- Seal Location in the Atacama Region Chañaral Province Location in Chile
- Coordinates: 26°17′S 69°52′W﻿ / ﻿26.283°S 69.867°W
- Country: Chile
- Region: Atacama
- Capital: Chañaral
- Communes: Chañaral Diego de Almagro

Government
- • Type: Provincial

Area
- • Total: 24,436.2 km^{2} (9,434.9 sq mi)

Population (2024 Census)
- • Total: 23,742
- • Density: 0.97159/km^{2} (2.5164/sq mi)
- Time zone: UTC−4 (CLT)
- • Summer (DST): UTC-3 (CLST)
- Area code: 56 + 52
- Website: Delegation of Chañaral

= Chañaral Province =

Chañaral Province (Provincia de Chañaral) is one of three provinces in the Atacama Region (III) of Chile. It spans an area of 24436.2 km2 and has its capital Chañaral. It had a population of 23,742 inhabitants as per the 2024 Chilean census.

==History==
Chile was re-organized into twelve regions including the Atacama Region by Law No. 575 enacted on 10 July 1974. The Atacama Region consists of three provinces including Chañaral.
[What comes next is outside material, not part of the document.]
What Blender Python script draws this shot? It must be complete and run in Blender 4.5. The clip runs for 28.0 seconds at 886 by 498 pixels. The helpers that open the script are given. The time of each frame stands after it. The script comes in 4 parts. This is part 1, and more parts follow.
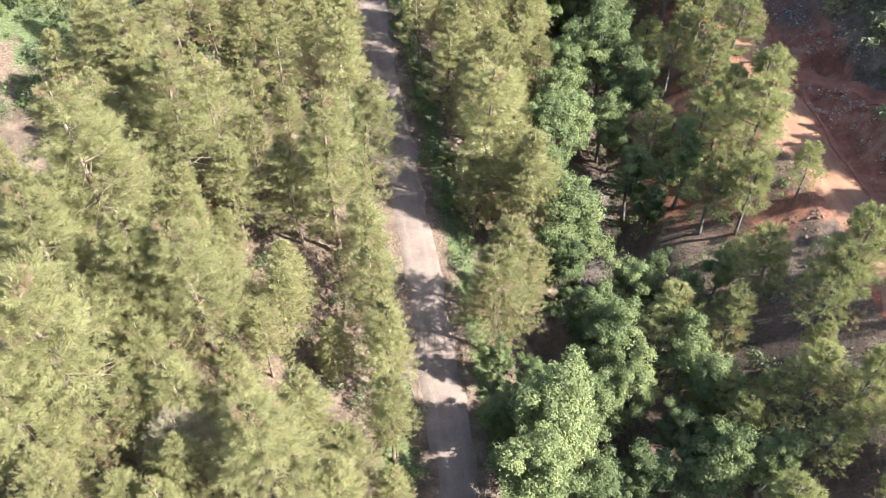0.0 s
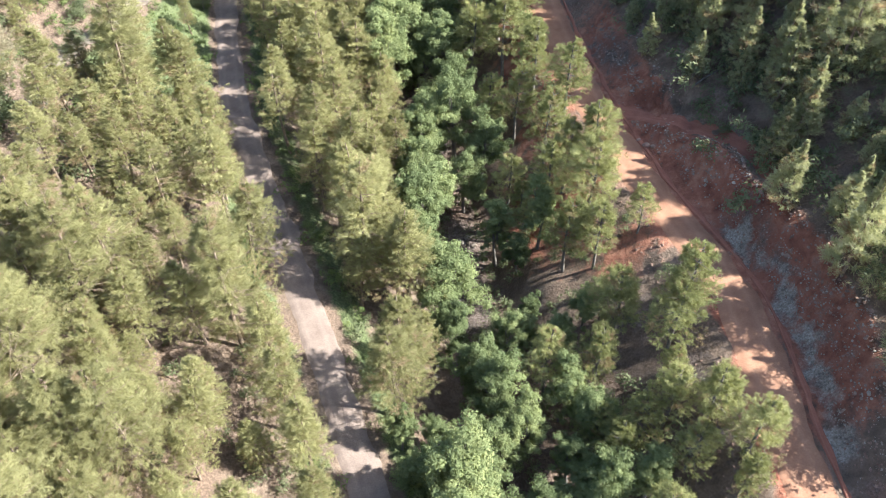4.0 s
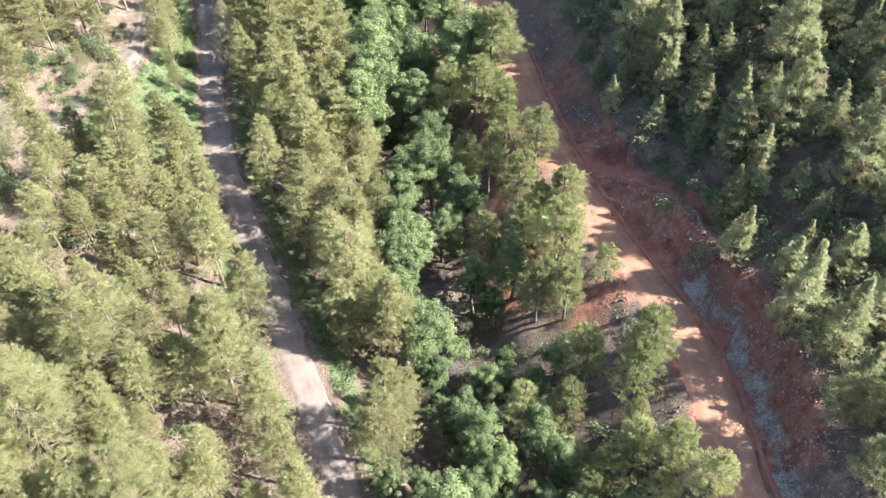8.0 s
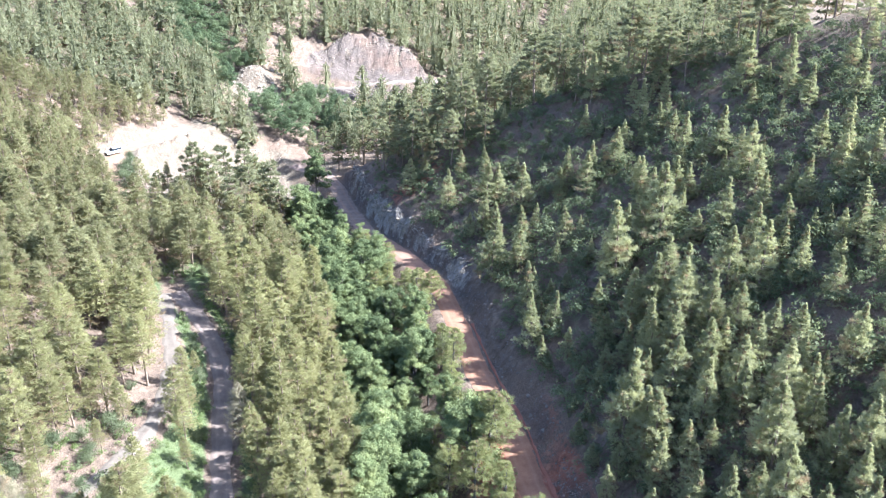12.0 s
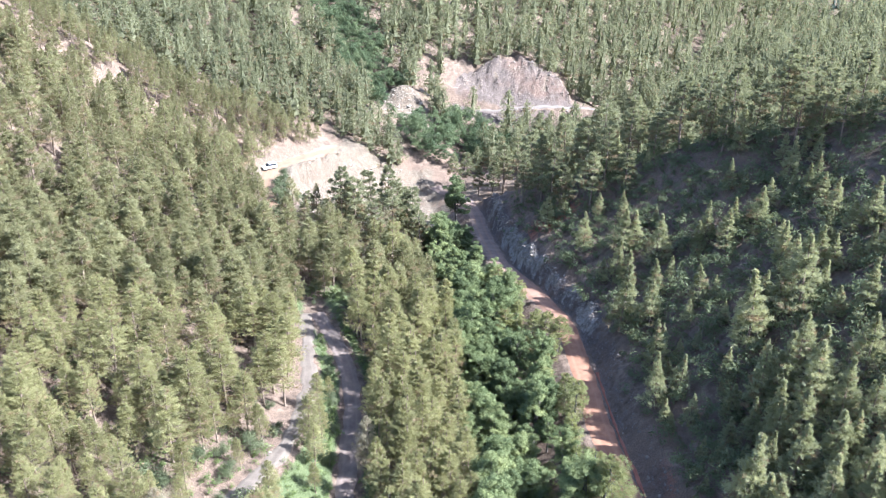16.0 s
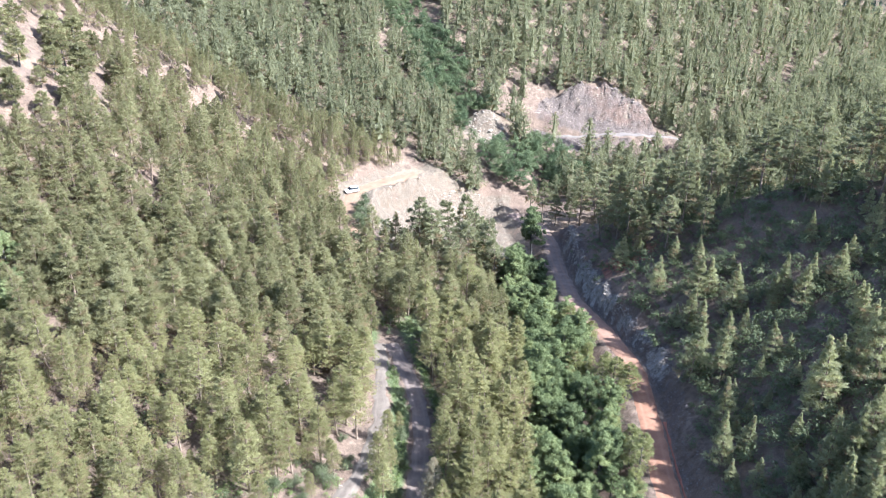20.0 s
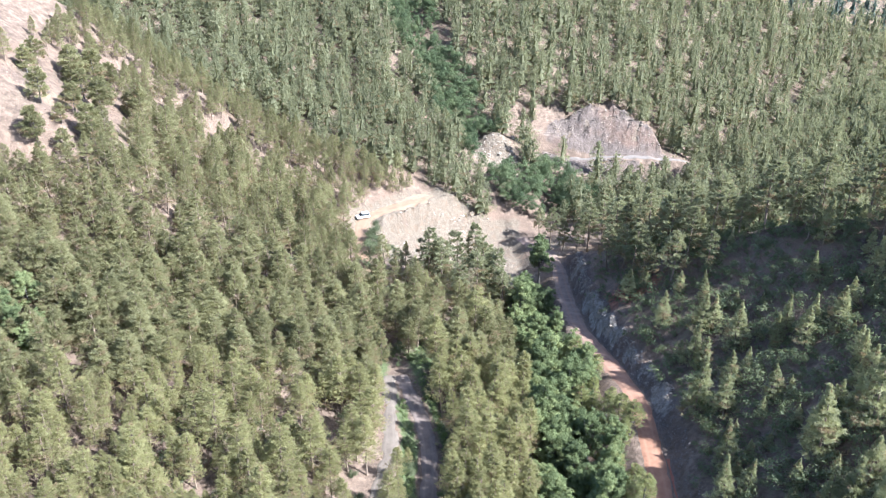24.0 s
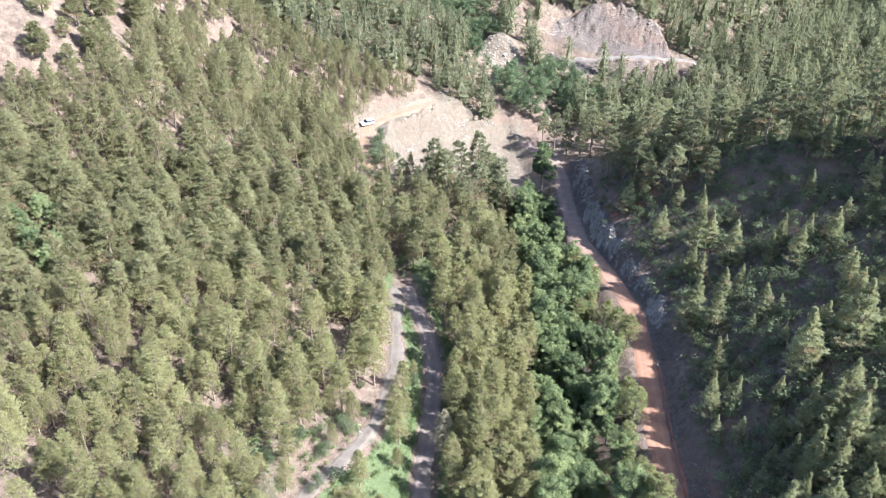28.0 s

Chañaral is derived from the Quechua language and means "place of the chanar trees". The chanar (Geoffroea decorticans) is a native tree of Chile, and the name references to the abundance of these trees in the region.

==Geography==
Chañaral Province is one of the three provinces of the Atacama Region in Chile. It covers an area of 24436.2 km2. About 42% of the land area is part of an endorheic basin, 30% of the area belongs to the Salado River basin, with the remaining land made up of coastal region and offshore islands. Most of the province is covered by the Atacama Desert, with only 9 ha of the province covered by forest.

Chañaral is the northernmost and the most arid of the three provinces of the Atacama Region. It borders the Antofagasta Province to the north, and Copiapó Province to the south. The topography consists of largely flat coastal plains, with white sand near the coast. The region has a desert climate with very low rainfall, about 0.64 mm on average annually.

==Administration==
As a province, Chañaral is a second-level administrative division of Chile, governed by a provincial governor. It is further subdivided into two communes (comunas)-Chañaral and Diego de Almagro. The city of Chañaral serves as the capital of the province.

==Demographics==
According to the 2024 Chilean census, the province had a population of 23,742 inhabitants. The population consisted of 11,891 males (50.1%) and 11,851 females (49.9%). About 20.7% of the population was below the age of 15 years, 66.6% belonged to the age group of 15–64 years, and 12.7% was aged 65 years or older. The province had an urban population of 21,232 inhabitants (89.4%) and a rural population of 2,510 inhabitants (10.6%). Most of the residents were born in Chile, accounting for 22,544 inhabitants (95.0%). Indigenous people formed 3,703 inhabitants (15.6%) of the population, while 20,035 inhabitants (84.4%) identified themselves as non-indigenous. Roman Catholics formed the largest religious group with 10,757 adherents (57.5%), followed by Evangelicals or Protestants with 2,676 adherents (14.3%), and 4,796 inhabitants (25.6%) indicating no religious affiliation.

==Economy==
Mining, especially copper, is the major economic activity, with solar power generation developing as an upcoming sector. Fishing is practiced along the coast. Due to the lack of economic opportunities, and dependence on copper mining, the price of copper has a direct impact on the economy of the province. The provincial coast is also contaminated from debris, tailings, and remnants from the mining industry.